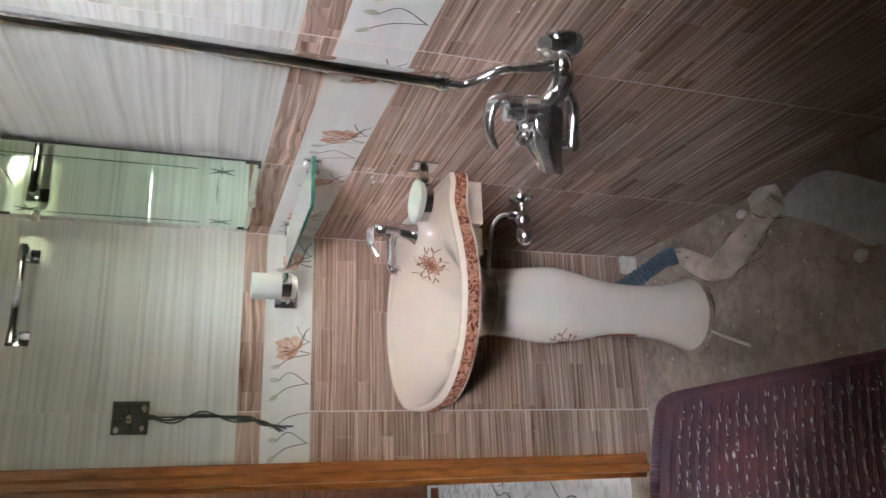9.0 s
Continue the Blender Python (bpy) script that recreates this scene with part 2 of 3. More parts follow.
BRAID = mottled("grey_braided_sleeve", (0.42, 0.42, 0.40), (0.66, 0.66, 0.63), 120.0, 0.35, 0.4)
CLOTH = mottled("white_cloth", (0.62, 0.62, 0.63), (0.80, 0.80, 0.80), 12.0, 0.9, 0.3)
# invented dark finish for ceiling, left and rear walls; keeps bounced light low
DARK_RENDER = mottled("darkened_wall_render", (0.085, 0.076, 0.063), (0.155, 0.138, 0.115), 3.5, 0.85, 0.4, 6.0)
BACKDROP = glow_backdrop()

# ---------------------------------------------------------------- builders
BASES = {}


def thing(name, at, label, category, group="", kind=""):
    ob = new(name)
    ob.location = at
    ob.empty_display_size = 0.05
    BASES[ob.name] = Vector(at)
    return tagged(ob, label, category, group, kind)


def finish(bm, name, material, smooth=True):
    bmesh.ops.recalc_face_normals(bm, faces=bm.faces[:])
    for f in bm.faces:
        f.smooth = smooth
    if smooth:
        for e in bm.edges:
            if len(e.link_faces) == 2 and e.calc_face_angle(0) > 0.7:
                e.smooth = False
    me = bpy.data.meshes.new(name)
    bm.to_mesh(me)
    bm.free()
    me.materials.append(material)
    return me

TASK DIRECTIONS
Using the material above, return every line exactly as it appears, minus the pictures.

ANSWER TO THE EXERCISE
9.0 s
Continue the Blender Python (bpy) script that recreates this scene with part 2 of 3. More parts follow.
BRAID = mottled("grey_braided_sleeve", (0.42, 0.42, 0.40), (0.66, 0.66, 0.63), 120.0, 0.35, 0.4)
CLOTH = mottled("white_cloth", (0.62, 0.62, 0.63), (0.80, 0.80, 0.80), 12.0, 0.9, 0.3)
# invented dark finish for ceiling, left and rear walls; keeps bounced light low
DARK_RENDER = mottled("darkened_wall_render", (0.085, 0.076, 0.063), (0.155, 0.138, 0.115), 3.5, 0.85, 0.4, 6.0)
BACKDROP = glow_backdrop()

# ---------------------------------------------------------------- builders
BASES = {}


def thing(name, at, label, category, group="", kind=""):
    ob = new(name)
    ob.location = at
    ob.empty_display_size = 0.05
    BASES[ob.name] = Vector(at)
    return tagged(ob, label, category, group, kind)


def finish(bm, name, material, smooth=True):
    bmesh.ops.recalc_face_normals(bm, faces=bm.faces[:])
    for f in bm.faces:
        f.smooth = smooth
    if smooth:
        for e in bm.edges:
            if len(e.link_faces) == 2 and e.calc_face_angle(0) > 0.7:
                e.smooth = False
    me = bpy.data.meshes.new(name)
    bm.to_mesh(me)
    bm.free()
    me.materials.append(material)
    return me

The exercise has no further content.